Keuze 30%-regeling of werkelijke kosten
U kunt jaarlijks kiezen tussen toepassen van de 30%-regeling of vergoeding van de werkelijke extraterritoriale kosten. Die keuze maakt u in het eerste loontijdvak van het kalenderjaar en de keuze geldt dan voor het hele kalenderjaar.

 

Tip!
Als u ervoor kiest om de werkelijke kosten te vergoeden en dus geen gebruik wilt maken van de 30%-regeling, geldt de grens van de balkenendenorm niet en heeft u ook niet te maken met de afbouw van de 30%-regeling.

 

Specifieke deskundigheid

Voor toepassing van de 30%-regeling geldt een aantal voorwaarden. Een daarvan is dat de werknemer een specifieke deskundigheid heeft die niet of nauwelijks op de Nederlandse arbeidsmarkt te vinden is. Een werknemer wordt geacht te voldoen aan de specifieke deskundigheid als de beloning van de werknemer hoger is dan een vastgestelde salarisnorm. Moest dit salaris in 2023 nog minimaal € 41.954 bedragen, vanaf 2024 bedraagt de minimale salarisgrens € 46.107.

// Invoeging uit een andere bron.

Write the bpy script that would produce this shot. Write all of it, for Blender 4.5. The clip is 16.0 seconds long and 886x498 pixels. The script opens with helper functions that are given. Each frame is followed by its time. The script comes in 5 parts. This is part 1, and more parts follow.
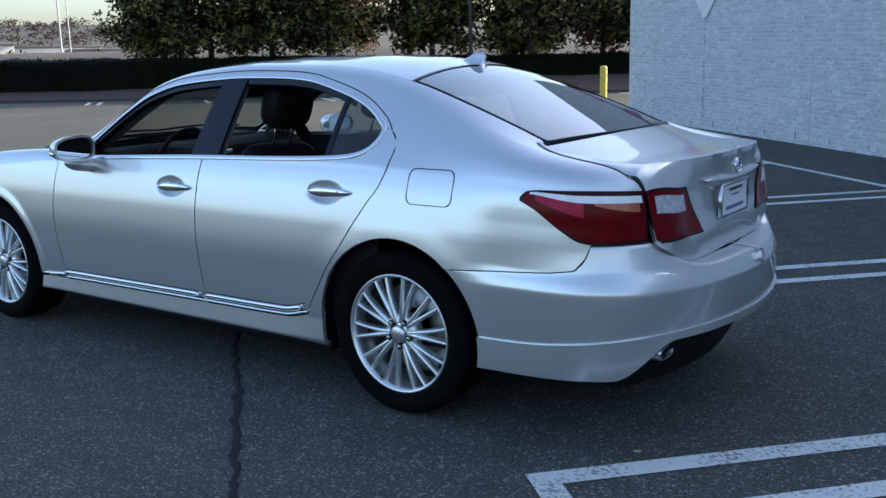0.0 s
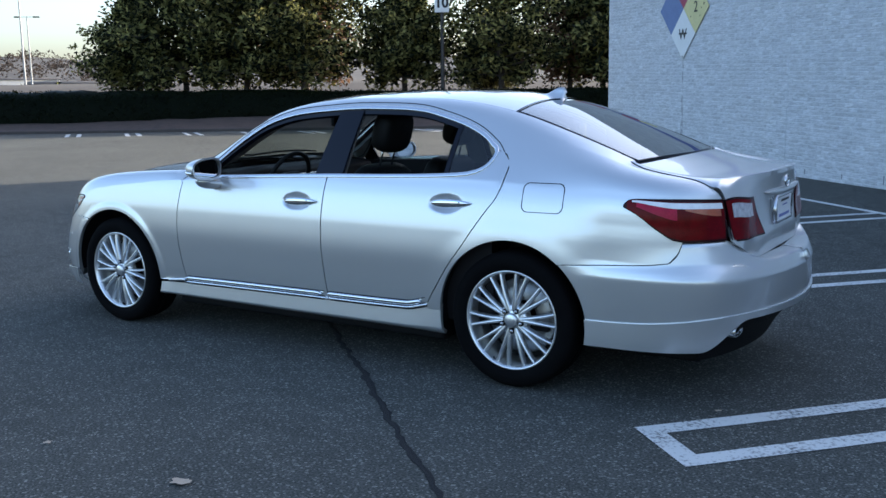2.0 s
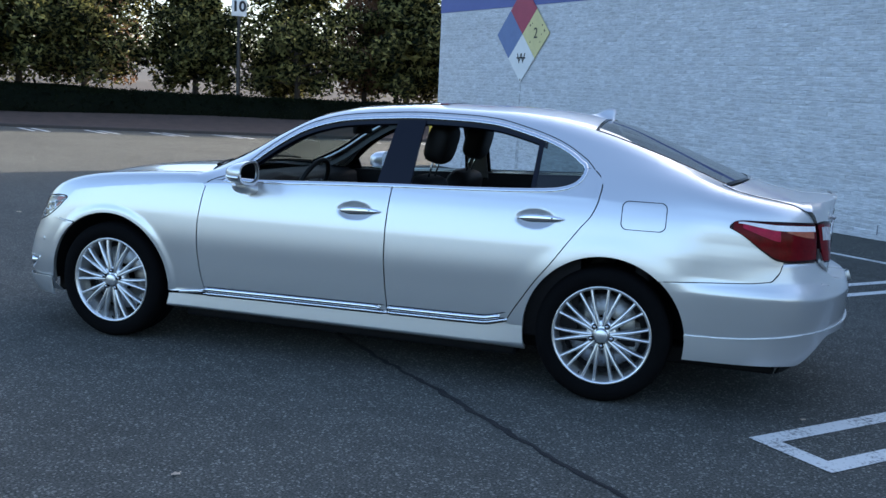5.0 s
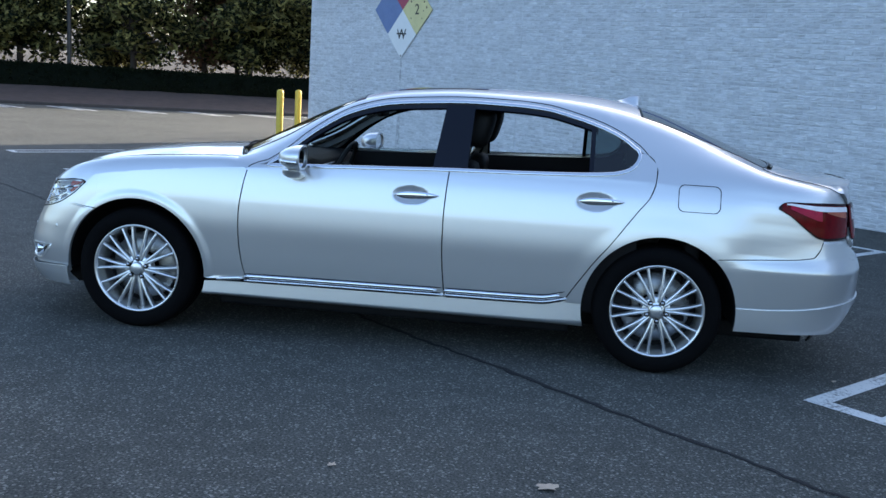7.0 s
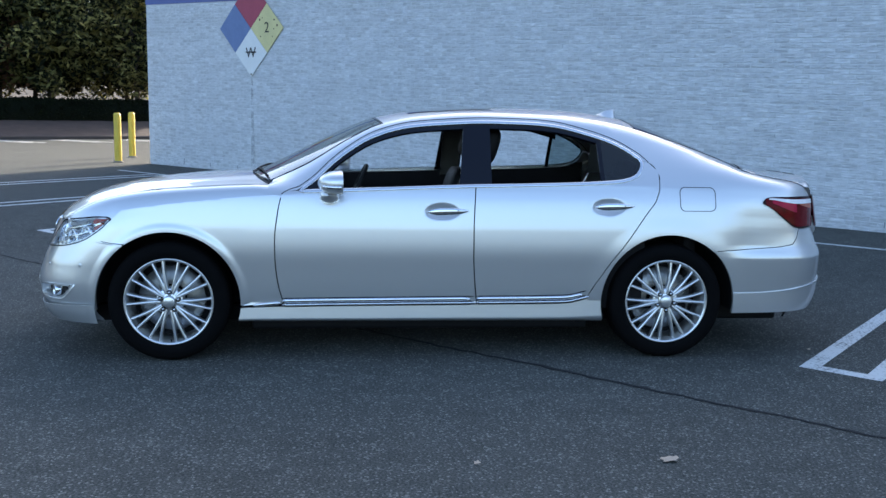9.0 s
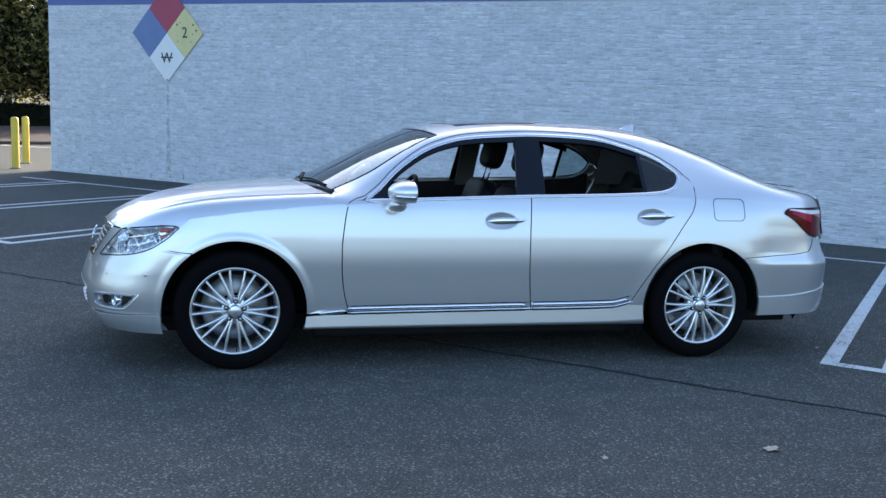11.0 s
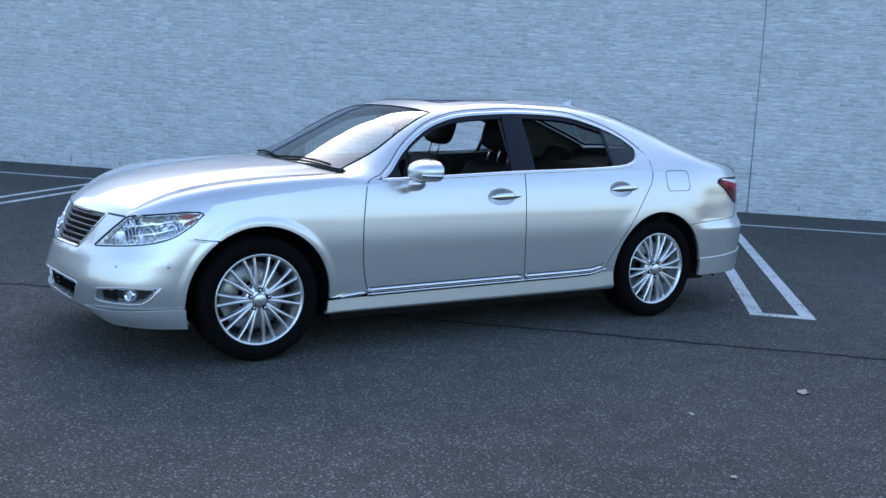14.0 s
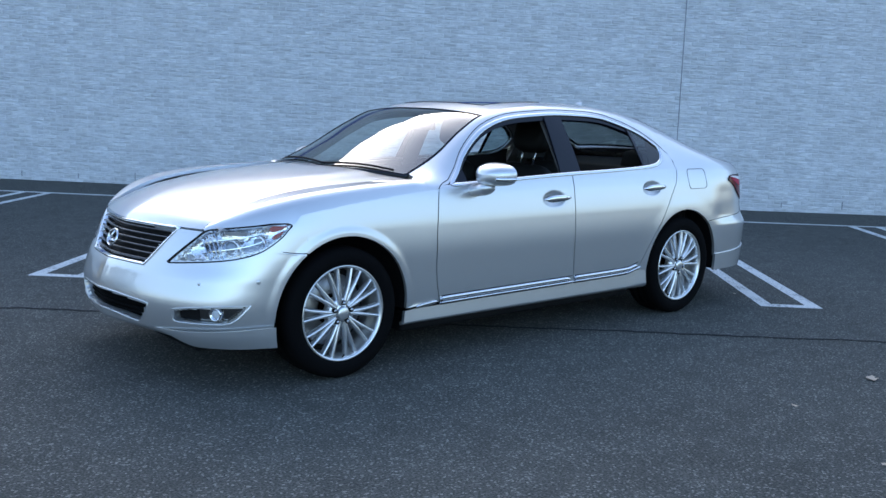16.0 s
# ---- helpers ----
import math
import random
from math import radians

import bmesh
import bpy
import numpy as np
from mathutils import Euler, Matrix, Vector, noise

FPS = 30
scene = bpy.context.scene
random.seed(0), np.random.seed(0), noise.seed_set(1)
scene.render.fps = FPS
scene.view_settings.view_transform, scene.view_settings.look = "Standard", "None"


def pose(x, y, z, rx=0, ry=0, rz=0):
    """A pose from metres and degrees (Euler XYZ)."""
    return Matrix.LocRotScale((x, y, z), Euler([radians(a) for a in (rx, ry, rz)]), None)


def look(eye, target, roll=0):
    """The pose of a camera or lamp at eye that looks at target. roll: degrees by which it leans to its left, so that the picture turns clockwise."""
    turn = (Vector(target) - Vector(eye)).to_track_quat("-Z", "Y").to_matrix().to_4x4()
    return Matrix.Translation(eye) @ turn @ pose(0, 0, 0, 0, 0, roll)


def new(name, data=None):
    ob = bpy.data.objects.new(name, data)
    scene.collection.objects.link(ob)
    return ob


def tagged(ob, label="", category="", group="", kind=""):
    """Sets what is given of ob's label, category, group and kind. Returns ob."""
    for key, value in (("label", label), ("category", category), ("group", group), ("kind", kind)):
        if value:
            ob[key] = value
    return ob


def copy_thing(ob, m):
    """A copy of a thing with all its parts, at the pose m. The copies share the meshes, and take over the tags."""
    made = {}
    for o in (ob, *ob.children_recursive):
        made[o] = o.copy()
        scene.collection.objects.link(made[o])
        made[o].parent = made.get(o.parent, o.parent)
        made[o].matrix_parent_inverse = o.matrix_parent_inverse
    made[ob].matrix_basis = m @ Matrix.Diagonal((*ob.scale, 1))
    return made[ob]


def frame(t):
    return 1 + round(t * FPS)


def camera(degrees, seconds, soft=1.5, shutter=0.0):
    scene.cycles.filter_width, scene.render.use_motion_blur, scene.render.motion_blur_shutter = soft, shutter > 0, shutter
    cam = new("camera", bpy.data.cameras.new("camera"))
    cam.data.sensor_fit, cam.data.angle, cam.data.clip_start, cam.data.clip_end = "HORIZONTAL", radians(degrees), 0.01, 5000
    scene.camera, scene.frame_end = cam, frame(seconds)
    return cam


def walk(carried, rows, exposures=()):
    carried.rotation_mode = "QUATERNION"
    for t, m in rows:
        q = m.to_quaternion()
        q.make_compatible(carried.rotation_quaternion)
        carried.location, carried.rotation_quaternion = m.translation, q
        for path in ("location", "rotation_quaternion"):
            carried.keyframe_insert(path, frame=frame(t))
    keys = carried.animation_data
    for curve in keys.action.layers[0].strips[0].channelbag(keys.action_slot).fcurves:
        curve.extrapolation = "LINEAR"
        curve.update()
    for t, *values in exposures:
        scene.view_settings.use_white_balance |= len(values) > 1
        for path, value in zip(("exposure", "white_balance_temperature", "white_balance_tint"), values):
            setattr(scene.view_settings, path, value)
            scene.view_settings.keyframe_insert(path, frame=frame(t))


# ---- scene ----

Voor werknemers die voor wetenschappelijk onderzoek of onderwijs werken bij een onderzoekinstelling en voor werknemers die arts in opleiding tot specialist (AIOS) zijn, geldt geen salarisnorm. Voor werknemers die instromen en jonger zijn dan 30 jaar en hun masterdiploma hebben behaald, gold voor 2023 nog een salarisnorm van € 31.891. In 2024 bedraagt die salarisnorm € 35.048.

 

Beschikking nodig

Wilt u de 30%-regeling toepassen, dan moet u voor de betreffende werknemer een beschikking aanvragen bij de Belastingdienst. Uit deze beschikking blijkt onder andere hoe lang u de 30%-regeling maximaal mag toepassen. Wilt u de regeling al vanaf de eerste werkdag toepassen, zorg dan dat het verzoek om de regeling toe te mogen passen binnen vier maanden na de eerste werkdag bij de Belastingdienst binnen is. De Belastingdienst heeft een speciaal formulier voor indiening van dit verzoek.

 

Let op!
Naast de beschikking is het ook verplicht om toepassing van de 30%-regeling schriftelijk met uw werknemer vast te leggen in de arbeidsovereenkomst of in een addendum op de arbeidsovereenkomst.

 

6.2    Verwerken 30%-regeling in aangifte loonheffingen over verstreken loontijdvakken


In de praktijk is het niet altijd duidelijk of en hoe de 30%-regeling kan worden toegepast over tijdvakken waarvan de aangiftetermijn is verstreken. Op 21 december 2023 is daarom een besluit gepubliceerd.

 

In de volgende situaties en onder de gegeven voorwaarden kan de inhoudingsplichtige voor het toepassen van de 30%-regeling van het volgende uitgaan:

 

§ Gedurende de aanvraagperiode voor een beschikking of een herziening van een beschikking mag vooruitlopend op deze beschikking de 30%-regeling in de aangifte loonheffingen worden toegepast in de periode waarvoor de aanvraag of het herzieningsverzoek wordt gedaan. Als de beschikking definitief niet wordt afgegeven voor de gevraagde periode, moeten de aangiften loonheffingen die zijn gedaan over loontijdvakken waarvan de aangiftetermijn is verstreken worden hersteld door middel van het indienen van correctieberichten.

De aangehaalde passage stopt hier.